Why Stepper Motors Lose Steps & How to Prevent Step Loss
The use of stepper motors is an excellent choice. However, a key concern is step losses. Step losses can be prevented or corrected in most instances.
Stepper motors operate open loop. When a stepping motor does not operate correctly in a specific situation, the common conclusion is that either the drive electronics or the motor is faulty. The motor selection and the choice of the driver are critical. However, other factors contribute to step losses.
The following points are important to examine for the analysis of step losses or non-operation in a methodical fashion across a variety of applications:
- Stepper Motor Selection
- Motion profile
- Start-Stop operation
- Trapezoidal profile
- External commutation errors
- External events
- Back driving
- Increase of the pay load over time
Stepper Motor Selection
The first task is to select the right stepper motor for the application. For the best selection, those basic theoretical rules have to be respected:
- Select the motor based on the highest torque/speed point required by the application (selection based on the worst case)
- Use a 30% safety factor from the published torque vs. speed curve (pull-out curve).

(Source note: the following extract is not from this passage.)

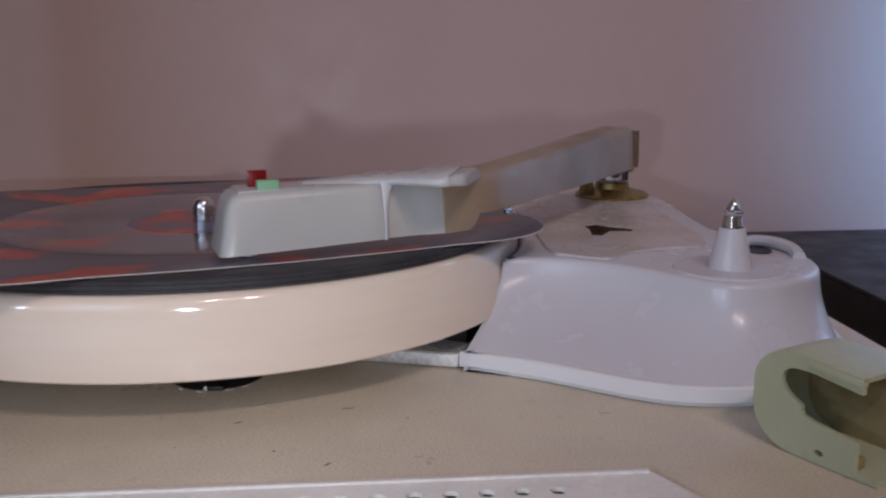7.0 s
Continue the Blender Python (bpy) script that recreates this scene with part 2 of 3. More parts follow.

- Ensure that the application cannot be stalled by external events
It is important to remember that a stepper motor does not operate like a DC motor. There is no working point parameterization, and the phase current does not increase to overcome variations of load. As long as the speed vs. torque requirement of the application is within the specs of the motor, no problem will be encountered. If this requirement is out of the specs, the motor stalls (OK or NOT OK functionality). In any case, the current in the phases is not changing and adapting by itself to the situation.